In this case, the designs would be for a wedding website for an LGBTQ+ wedding, which the designer may be opposed to.

The ruling comes on the last day of Pride month, which celebrates the LGBTQ+ community.

It also comes amid an increasingly hostile political climate against this demographic, which has seen a rise in violence and threats.

“This decision by the Supreme Court is a dangerous step backward, giving some businesses the power to discriminate against people simply because of who we are,” said Kelley Robinson, the president of the Human Rights Campaign.

She continued, “This decision continues to affirm how radical and out-of-touch this Court is, especially when 80 percent of Americans support robust and LGBTQ+ inclusive nondiscrimination laws.”

“Colorado seeks to force an individual to speak in ways that align with its views but defy her conscience about a matter of major significance,” the opinion by Justice Neil Gorsuch reads.

In her dissent, Justice Sonia Sotomayor said this is the first time in history the court has granted a business open to the public a right to refuse service to members of a protected class.

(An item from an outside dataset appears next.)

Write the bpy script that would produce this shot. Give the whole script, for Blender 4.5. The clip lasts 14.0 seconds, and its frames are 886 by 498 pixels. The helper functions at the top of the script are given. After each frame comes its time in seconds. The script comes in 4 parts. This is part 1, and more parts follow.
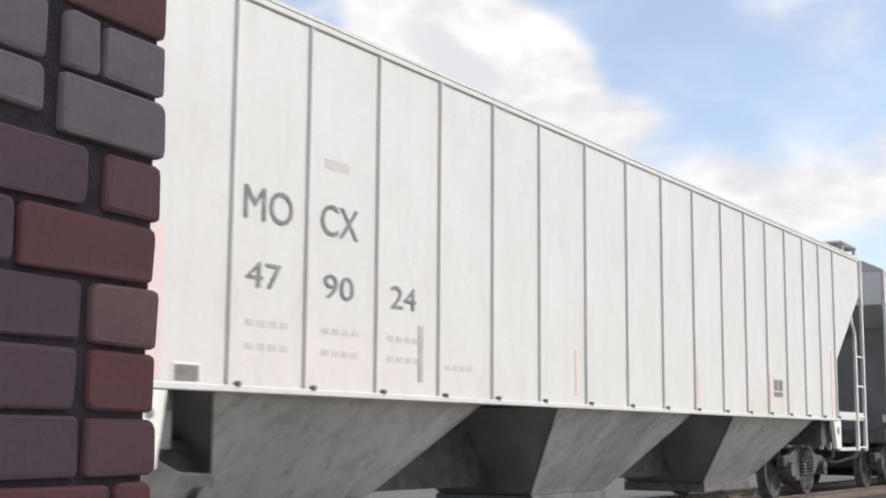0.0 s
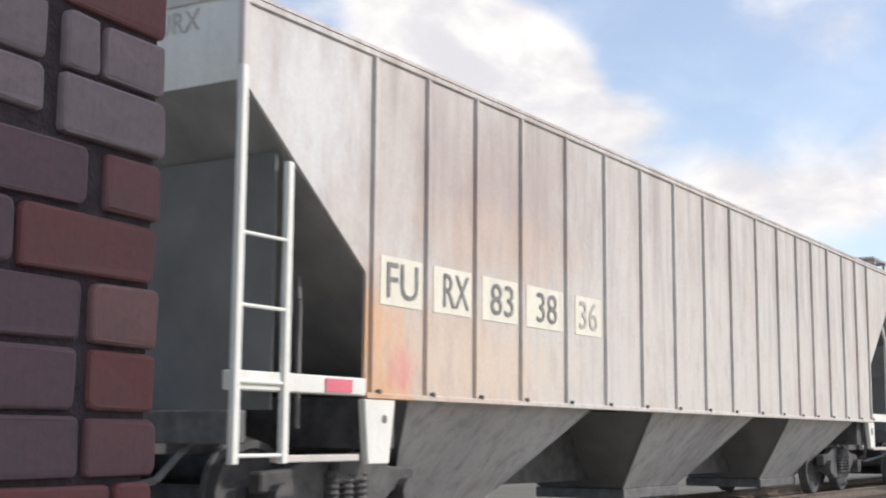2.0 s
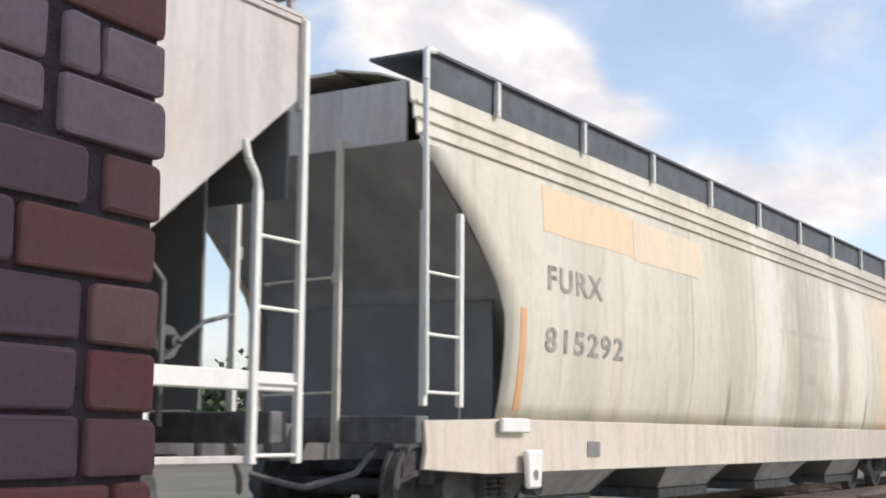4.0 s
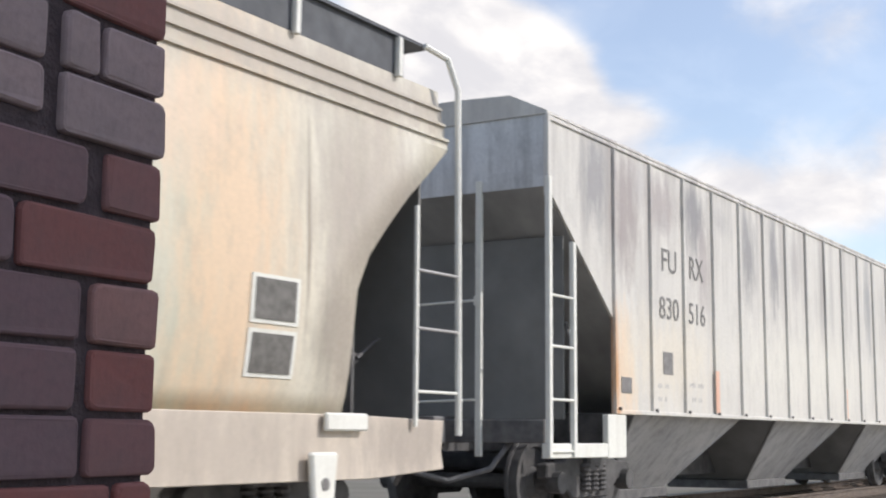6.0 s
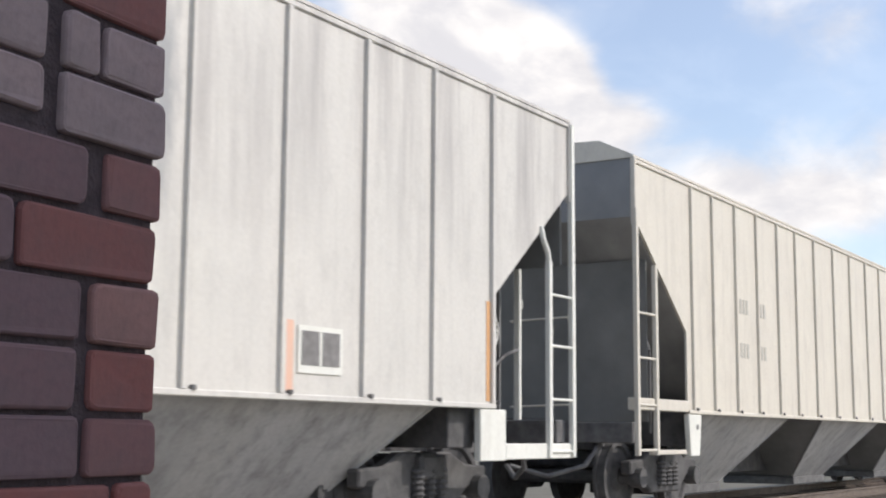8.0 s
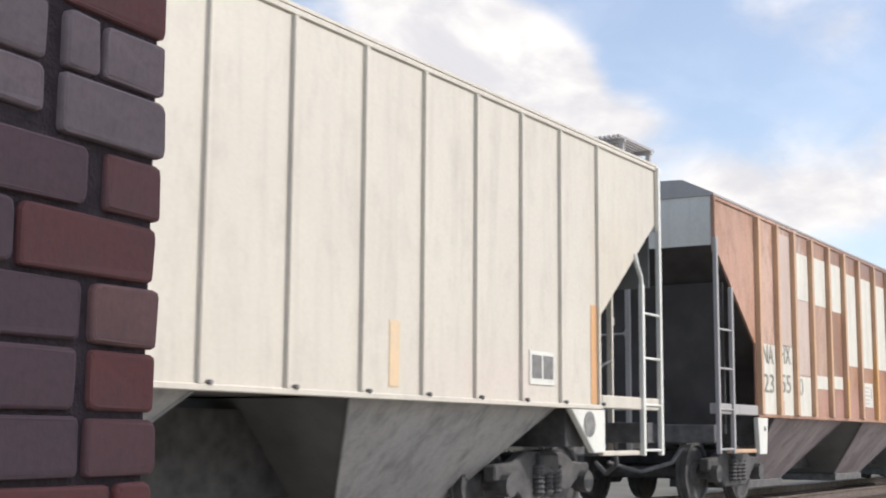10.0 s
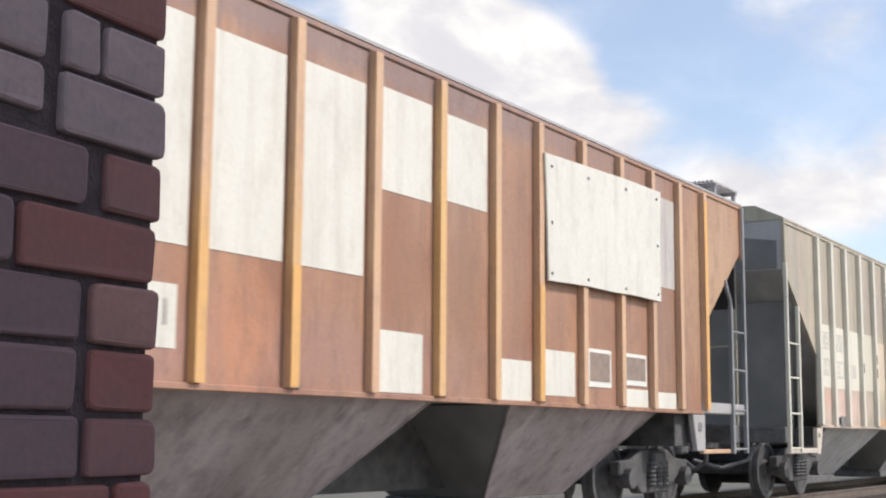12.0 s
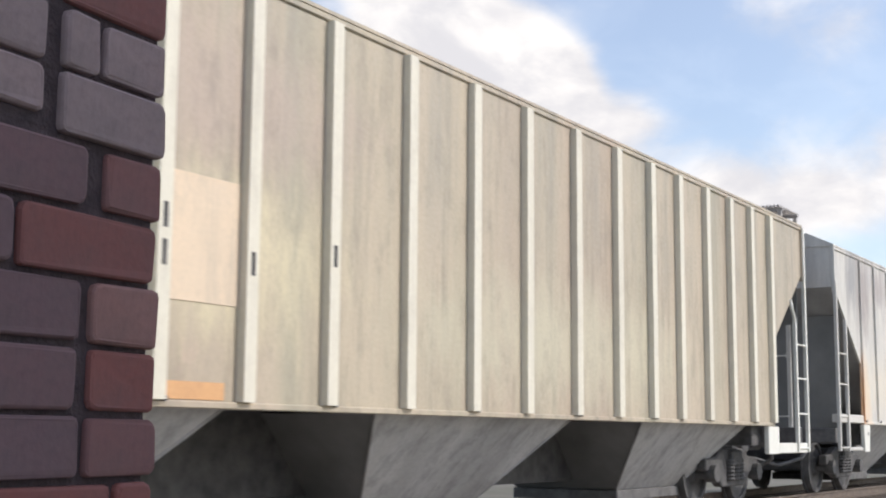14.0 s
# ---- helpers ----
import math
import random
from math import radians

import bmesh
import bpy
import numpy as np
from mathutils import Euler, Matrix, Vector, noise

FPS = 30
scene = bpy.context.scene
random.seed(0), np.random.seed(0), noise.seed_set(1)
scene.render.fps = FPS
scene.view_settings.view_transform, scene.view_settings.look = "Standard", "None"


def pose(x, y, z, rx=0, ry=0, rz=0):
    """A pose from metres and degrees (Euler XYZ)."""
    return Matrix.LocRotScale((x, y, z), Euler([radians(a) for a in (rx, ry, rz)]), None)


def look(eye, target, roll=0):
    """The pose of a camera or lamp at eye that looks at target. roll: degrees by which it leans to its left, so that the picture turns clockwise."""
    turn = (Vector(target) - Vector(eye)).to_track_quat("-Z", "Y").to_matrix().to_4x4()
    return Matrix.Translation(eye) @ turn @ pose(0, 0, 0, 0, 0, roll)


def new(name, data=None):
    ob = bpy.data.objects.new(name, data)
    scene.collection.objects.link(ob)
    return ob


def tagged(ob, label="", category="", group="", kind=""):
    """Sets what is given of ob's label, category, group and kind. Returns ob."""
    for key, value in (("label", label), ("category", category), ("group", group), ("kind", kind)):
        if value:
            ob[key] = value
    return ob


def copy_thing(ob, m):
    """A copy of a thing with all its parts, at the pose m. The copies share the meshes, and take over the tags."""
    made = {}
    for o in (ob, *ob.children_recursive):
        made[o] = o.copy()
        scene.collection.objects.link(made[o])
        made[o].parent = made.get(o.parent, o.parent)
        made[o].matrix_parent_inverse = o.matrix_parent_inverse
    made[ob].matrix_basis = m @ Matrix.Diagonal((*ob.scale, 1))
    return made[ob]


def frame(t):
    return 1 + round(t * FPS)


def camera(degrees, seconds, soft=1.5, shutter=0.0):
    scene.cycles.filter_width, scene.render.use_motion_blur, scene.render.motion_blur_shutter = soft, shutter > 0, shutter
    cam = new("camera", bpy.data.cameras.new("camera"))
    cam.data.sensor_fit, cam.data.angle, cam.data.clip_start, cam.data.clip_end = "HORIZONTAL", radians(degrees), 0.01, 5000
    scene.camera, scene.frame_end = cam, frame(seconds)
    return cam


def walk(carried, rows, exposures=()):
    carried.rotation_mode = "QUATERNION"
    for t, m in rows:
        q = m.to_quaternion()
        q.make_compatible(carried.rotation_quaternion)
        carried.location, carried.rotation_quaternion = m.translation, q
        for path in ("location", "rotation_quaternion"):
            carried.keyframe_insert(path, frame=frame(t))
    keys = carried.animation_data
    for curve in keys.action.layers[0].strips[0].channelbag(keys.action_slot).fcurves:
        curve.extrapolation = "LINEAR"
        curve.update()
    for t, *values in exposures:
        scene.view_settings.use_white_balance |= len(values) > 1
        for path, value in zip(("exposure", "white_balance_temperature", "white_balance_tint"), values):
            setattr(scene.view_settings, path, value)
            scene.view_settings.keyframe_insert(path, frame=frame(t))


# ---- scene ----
FOV = 37.0
SECONDS = 14.0
cam = camera(FOV, SECONDS, soft=2.0, shutter=0.12)
EYE = pose(0.0, 0.0, 0.95, 98.026, -0.410, -58.149)
walk(cam, [(0.0, EYE), (14.0, EYE)], exposures=((0.0, 0.38, 6350, 12), (14.0, 0.38, 6350, 12)))

SPEED = 9.25            # the train's pace, m/s
SIDE = 6.17             # distance from the lens to the near sides of the cars
WIDTH = 3.1

# ---- light ----
SUN_DIR = Vector((0.42, -0.72, 0.69)).normalized()
CLOUDS = (((0.782, 0.53, 0.328), 0.09, 0.75), ((0.814, 0.50, 0.297), 0.08, 0.75), ((0.84, 0.467, 0.272), 0.07, 0.7), ((0.862, 0.444, 0.245), 0.055, 0.55),
          ((0.857, 0.435, 0.276), 0.05, 0.5), ((0.890, 0.398, 0.225), 0.055, 0.42), ((0.906, 0.302, 0.308), 0.05, 0.22), ((0.926, 0.240, 0.290), 0.06, 0.26), ((0.915, 0.344, 0.178), 0.06, 0.40),
          ((0.942, 0.287, 0.165), 0.075, 0.50), ((0.960, 0.220, 0.180), 0.07, 0.42))
world = bpy.data.worlds.new("sky")
scene.world = world
world.use_nodes = True


def build_sky():
    nt = world.node_tree
    nt.nodes.clear()
    out = nt.nodes.new("ShaderNodeOutputWorld")
    bg = nt.nodes.new("ShaderNodeBackground")
    sky = nt.nodes.new("ShaderNodeTexSky")
    sky.sky_type = "NISHITA"
    sky.sun_disc = False
    sky.sun_elevation = math.asin(SUN_DIR.z)
    sky.sun_rotation = math.atan2(SUN_DIR.x, SUN_DIR.y)
    sky.air_density, sky.dust_density, sky.ozone_density = 1.0, 1.2, 1.0
    co = nt.nodes.new("ShaderNodeTexCoord")

    def calc(op, x, y, clamp=False):
        m = nt.nodes.new("ShaderNodeMath")
        m.operation, m.use_clamp = op, clamp
        for i, v in enumerate((x, y)):
            if isinstance(v, (int, float)):
                m.inputs[i].default_value = v
            else:
                nt.links.new(v, m.inputs[i])
        return m.outputs[0]

    def cloud_noise(scale, detail, shift):
        mp = nt.nodes.new("ShaderNodeMapping")
        mp.inputs["Scale"].default_value = (1.0, 1.0, 1.7)
        mp.inputs["Location"].default_value = shift
        no = nt.nodes.new("ShaderNodeTexNoise")
        no.inputs["Scale"].default_value, no.inputs["Detail"].default_value = scale, detail
        no.inputs["Roughness"].default_value, no.inputs["Distortion"].default_value = 0.55, 0.3
        nt.links.new(co.outputs["Generated"], mp.inputs["Vector"])
        nt.links.new(mp.outputs["Vector"], no.inputs["Vector"])
        return no.outputs["Fac"]

    # cumulus banks: a middle direction, a radius and a density each, frayed by noise
    total = calc("MULTIPLY", cloud_noise(3.0, 6.0, (0.3, 0.1, 0.4)), 0.55)
    for d, radius, density in CLOUDS:
        near = nt.nodes.new("ShaderNodeVectorMath")
        near.operation = "DISTANCE"
        near.inputs[1].default_value = Vector(d).normalized()
        nt.links.new(co.outputs["Generated"], near.inputs[0])
        fall = nt.nodes.new("ShaderNodeMapRange")
        fall.interpolation_type = "SMOOTHSTEP"
        fall.inputs["From Min"].default_value, fall.inputs["From Max"].default_value = 0.0, radius
        fall.inputs["To Min"].default_value, fall.inputs["To Max"].default_value = density, 0.0
        nt.links.new(near.outputs["Value"], fall.inputs["Value"])
        total = calc("ADD", total, fall.outputs["Result"])
    total = calc("ADD", total, calc("MULTIPLY", calc("SUBTRACT", cloud_noise(9.0, 7.0, (0.0, 0.7, 0.2)), 0.5), 0.9))
    rp = nt.nodes.new("ShaderNodeMapRange")
    rp.interpolation_type = "SMOOTHSTEP"
    rp.inputs["From Min"].default_value, rp.inputs["From Max"].default_value = 0.30, 0.74
    rp.inputs["To Min"].default_value = 0.22
    nt.links.new(total, rp.inputs["Value"])
    mx = nt.nodes.new("ShaderNodeMix")
    mx.data_type = "RGBA"
    # bright tops and lilac-grey hollows
    puff = nt.nodes.new("ShaderNodeMapRange")
    puff.interpolation_type = "SMOOTHSTEP"
    puff.inputs["From Min"].default_value, puff.inputs["From Max"].default_value = 0.36, 0.60
    nt.links.new(cloud_noise(11.0, 6.0, (0.5, 0.2, 0.9)), puff.inputs["Value"])
    tone = nt.nodes.new("ShaderNodeMix")
    tone.data_type = "RGBA"
    tone.inputs["A"].default_value, tone.inputs["B"].default_value = (4.2, 4.12, 4.15, 1), (5.5, 5.3, 5.05, 1)
    nt.links.new(puff.outputs["Result"], tone.inputs["Factor"])
    nt.links.new(tone.outputs["Result"], mx.inputs["B"])
    nt.links.new(rp.outputs["Result"], mx.inputs["Factor"])
    nt.links.new(sky.outputs["Color"], mx.inputs["A"])
    nt.links.new(mx.outputs["Result"], bg.inputs["Color"])
    bg.inputs["Strength"].default_value = 0.15
    nt.links.new(bg.outputs["Background"], out.inputs["Surface"])


build_sky()
sun_data = bpy.data.lights.new("sun", "SUN")
sun_data.energy, sun_data.angle, sun_data.color = 2.35, radians(0.6), (1.0, 0.95, 0.885)
sun = new("sun", sun_data)
sun.matrix_world = look((0, 0, 60), Vector((0, 0, 60)) - SUN_DIR)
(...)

“The law in question targets conduct, not speech, for regulation, and the act of discrimination has never constituted protected expression under the First Amendment,” said Sotomayor. “Our Constitution contains no right to refuse service to a disfavored group.”

Sotomayor warned the decision could lead to discrimination against other marginalized groups as well on the basis of free speech: “A website designer could equally refuse to create a wedding website for an interracial couple, for example,” the dissent read.

Dr. David J. Johns, executive director of the Black LGBTQ+ civil rights organization National Black Justice Coalition, criticized the far-reaching implications of the decision.

“The decision threatens the progress towards achieving full equality, creates a climate of uncertainty and fear for LGBTQ+ individuals who already face significant discrimination and violence when simply trying to live their lives, and, as a result, weakens democracy,” Johns said in a statement.

Nearly 500 bills targeting the LGBTQ+ community have been introduced in state legislatures across the country this year, according to the ACLU.

“This decision will bring harm and stigma to LGBTQ families and is yet another example of a Court that is out of touch with the supermajority of Americans who believe in fundamental freedoms and know that discrimination is wrong,” GLAAD President Sarah Kate Ellis said in a statement. “Businesses that are open to the public should serve all in the public.”